‘Bangladesh's fielding won't change overnight’
Since taking over from Sohel Islam as Bangladesh’s fielding coach, Ryan Lyall Cook has seen Bangladesh enjoy enough success in white-ball cricket. Though he joined the team during their last Test of the two-match series against West Indies in July, he hadn’t had enough opportunity to assess the fielding unit in the longest format as the Tigers had a packed schedule in limited-overs cricket.
Bangladesh’s upcoming two-Test series against Zimbabwe will be Cook’s first proper red-ball series with the team and knowing that Test match is a totally different ball-game, where the teams from the subcontinent tend to set the fielder around the bat, Cook has been working in order to upskill the boys according to the team’s requirements.
In an interview with Cricfrenzy, the South African talked about his experience with the team, the slip cordon and other aspects of fielding in general. Here are the excerpts from the interview.
Cricfrenzy (CF): How do you see the Bangladesh team as a fielding side?
Ryan Cook (RC): I have really enjoyed working with them so far.
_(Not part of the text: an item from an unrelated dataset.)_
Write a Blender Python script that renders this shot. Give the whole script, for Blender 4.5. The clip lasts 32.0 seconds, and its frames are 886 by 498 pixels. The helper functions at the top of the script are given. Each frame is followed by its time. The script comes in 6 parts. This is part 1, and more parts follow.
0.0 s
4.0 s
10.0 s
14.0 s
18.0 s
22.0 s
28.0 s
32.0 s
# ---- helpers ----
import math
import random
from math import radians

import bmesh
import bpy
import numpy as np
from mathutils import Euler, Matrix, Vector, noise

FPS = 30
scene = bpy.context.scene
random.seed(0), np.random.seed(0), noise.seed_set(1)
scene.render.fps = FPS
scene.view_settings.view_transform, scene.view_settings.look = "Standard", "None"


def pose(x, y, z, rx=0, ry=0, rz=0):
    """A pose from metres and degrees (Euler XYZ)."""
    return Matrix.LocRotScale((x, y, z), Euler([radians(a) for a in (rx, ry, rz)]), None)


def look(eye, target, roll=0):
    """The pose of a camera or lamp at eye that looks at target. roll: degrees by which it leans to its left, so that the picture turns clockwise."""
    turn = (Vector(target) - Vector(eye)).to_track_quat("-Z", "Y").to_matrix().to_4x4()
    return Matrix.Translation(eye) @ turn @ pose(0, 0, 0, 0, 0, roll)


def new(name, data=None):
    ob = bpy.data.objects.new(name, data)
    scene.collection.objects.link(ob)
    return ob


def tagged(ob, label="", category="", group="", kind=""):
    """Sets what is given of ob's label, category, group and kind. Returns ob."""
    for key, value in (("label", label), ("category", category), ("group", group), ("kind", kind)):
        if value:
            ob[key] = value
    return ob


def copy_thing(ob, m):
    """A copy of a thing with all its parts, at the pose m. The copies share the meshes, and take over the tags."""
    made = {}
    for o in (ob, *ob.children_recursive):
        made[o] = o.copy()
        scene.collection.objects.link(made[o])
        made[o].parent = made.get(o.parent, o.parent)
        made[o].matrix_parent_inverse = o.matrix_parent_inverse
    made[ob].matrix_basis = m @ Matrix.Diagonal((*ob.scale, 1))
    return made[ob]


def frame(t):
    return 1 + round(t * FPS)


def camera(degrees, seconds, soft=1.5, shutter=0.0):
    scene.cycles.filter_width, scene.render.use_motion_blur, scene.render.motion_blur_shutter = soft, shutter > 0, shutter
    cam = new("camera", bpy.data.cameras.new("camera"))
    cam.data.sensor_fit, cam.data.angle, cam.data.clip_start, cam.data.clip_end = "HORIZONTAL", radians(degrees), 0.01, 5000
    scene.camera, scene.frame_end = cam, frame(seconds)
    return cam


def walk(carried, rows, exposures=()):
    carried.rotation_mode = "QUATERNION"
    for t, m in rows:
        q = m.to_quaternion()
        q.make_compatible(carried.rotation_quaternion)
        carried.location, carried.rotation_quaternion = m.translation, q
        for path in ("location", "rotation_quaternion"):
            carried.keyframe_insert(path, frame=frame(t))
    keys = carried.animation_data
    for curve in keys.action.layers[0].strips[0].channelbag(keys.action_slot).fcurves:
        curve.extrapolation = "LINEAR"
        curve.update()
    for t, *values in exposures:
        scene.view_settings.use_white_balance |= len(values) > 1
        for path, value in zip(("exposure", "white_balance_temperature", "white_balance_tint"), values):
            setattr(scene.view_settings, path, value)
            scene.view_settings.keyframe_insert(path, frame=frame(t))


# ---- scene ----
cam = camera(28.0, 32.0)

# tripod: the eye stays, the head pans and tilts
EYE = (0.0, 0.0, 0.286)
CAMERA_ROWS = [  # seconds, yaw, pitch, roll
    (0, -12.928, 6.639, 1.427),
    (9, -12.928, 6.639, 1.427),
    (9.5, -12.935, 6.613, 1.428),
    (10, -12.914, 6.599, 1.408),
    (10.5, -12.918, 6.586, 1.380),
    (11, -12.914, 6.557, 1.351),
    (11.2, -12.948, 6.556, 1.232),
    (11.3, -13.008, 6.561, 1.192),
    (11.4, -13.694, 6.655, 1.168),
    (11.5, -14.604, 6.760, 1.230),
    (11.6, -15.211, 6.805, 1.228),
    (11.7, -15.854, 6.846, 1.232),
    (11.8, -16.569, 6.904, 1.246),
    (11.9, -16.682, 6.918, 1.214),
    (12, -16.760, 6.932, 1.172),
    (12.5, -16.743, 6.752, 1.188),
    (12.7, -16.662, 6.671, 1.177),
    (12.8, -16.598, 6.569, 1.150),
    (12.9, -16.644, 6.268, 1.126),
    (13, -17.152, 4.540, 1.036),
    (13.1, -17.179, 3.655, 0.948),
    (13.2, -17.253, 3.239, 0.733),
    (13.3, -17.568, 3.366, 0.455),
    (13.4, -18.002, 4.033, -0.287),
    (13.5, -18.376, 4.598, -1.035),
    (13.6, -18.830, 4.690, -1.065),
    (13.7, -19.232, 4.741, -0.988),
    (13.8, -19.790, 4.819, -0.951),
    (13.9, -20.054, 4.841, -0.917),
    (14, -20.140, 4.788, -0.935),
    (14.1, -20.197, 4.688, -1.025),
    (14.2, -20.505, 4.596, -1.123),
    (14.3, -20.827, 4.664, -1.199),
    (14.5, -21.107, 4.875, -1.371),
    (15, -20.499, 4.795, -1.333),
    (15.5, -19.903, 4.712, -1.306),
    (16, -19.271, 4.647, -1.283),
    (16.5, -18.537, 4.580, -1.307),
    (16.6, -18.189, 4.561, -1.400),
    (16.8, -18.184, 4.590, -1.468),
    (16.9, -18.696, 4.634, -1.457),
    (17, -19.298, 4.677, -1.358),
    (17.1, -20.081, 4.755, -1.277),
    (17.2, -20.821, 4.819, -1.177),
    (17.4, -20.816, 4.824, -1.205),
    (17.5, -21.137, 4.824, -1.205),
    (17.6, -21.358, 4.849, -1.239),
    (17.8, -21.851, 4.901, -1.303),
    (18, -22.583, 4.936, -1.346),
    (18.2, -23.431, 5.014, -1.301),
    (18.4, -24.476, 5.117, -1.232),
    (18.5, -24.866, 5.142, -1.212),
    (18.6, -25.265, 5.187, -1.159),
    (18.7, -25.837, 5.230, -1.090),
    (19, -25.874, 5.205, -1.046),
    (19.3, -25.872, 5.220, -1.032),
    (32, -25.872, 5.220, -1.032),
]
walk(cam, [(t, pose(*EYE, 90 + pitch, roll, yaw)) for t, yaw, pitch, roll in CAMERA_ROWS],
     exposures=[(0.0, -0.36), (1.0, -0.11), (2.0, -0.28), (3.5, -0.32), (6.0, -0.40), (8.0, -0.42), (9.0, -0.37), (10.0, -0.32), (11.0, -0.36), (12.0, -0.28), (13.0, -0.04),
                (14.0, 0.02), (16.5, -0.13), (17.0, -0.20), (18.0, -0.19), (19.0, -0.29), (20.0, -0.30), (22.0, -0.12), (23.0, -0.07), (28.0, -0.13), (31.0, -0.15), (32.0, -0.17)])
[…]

They are very receptive players, willing to learn a lot and coming of different bases. Some guys are a little bit better, some guys are not as good. But good thing is, everyone is willing to learn.
CF: We see boys really love working with you. What's your coaching method for them?
RC: Look, I think anything that you’re becoming good at, you enjoy and anything that you enjoy, you end up becoming good at. So we are just trying to work with them and be as positive as we can with what they are doing. We are trying to encourage them to go for it as much as possible. So if there is an odd mistake, that's okay. We know that is going to happen, especially in practices. We are trying to encourage them to push their boundaries and express themselves.
CF: So far how do you think the guys are responding?
RC: Very well, it has been a lot of progress. I had a lot of help from the other coaches as well. We are all driving the same message, obviously, Steve being the fielding coach before and Neil McKenzie's with us with the white ball, he worked quite hard with the fielders as well. And all the coaches have been really good, with topping up all the players. It has been really good progress.
CF: We have been playing a lot of white ball cricket lately. Coming to red-ball cricket, how do you get the best fielding combination right in very little time?
RC: Yeah, It's very different. There is more catching, especially the slip catching. We have done a lot of work with that. And lot more cover work as well. It’s very difficult to replicate a test match. To be in the field for six hours and you get a nick and it’s the last ball of the day. It is very hard to replicate that. But we are trying to get the guys to contribute as much as they can. That will keep their red ball skills up.
CF: Bangladesh slip cordon hasn't been successful. Is there any quick fix or we have to wait longer to see a dependable one?
RC: I think there are two things. One is education on it. That can be a slightly shorter-term solution. But when you go to a country like South Africa, every game you play, you’ll see three or four slips. Here, you maybe have only one slip, sometimes not even any slip. So we get a lot more exposure to slip catching from a younger age. So that will be a much longer-term process for the guys to work with.
CF: What about the closing fielding when the spinners are on?
RC: That's where we are very good compared to some of the other countries. They have to manufacture these players. In South Africa, It's very uncommon to have players around the bat whereas here you’ll have lots of players. In today’s practice, we had all the fielders trying out around the bat, you never know we might need one wicket to win, two overs to go in the Test match and there is a fast-bowler standing at silly point. So we are trying to upskill as many as we can.
CF: Why international teams have been inconsistent when it comes to slip cordon?
RC: Look I think there is still room for specialist slip-fielders. You look at some of the guys against the spinners – specially Rahane in red-ball cricket – they stand there and take millions of catches; Rahul Dravid and all those guys. So I think something it can do with the team, sometimes the team is fluctuating. But it does take time to trust how the slip cordon is going. Takes time to develop some good report between those fielders. Hopefully, we can upskill enough fielders, so if someone gets injured, then another can fill his place.
CF: How important is it to have a stable slip cordon?
RC: Yes, it definitely helps the guys to understand each other. Whether it helps to catch the ball? That’s a long-term process. I think it’s just a case of upskilling the players in those positions. Once they’re upskilled, then lots of different players can go there if they need to.
CF: Have you identified Bangladesh’s slip cordon for the Test matches?
RC: We have got a couple of guys who have been training out there. Those of the guys will predominantly stand there. How long they will stand there for depends on the bowlers and the surface and how they are doing. We’ve identified a few guys and we will keep working with them as much as we can.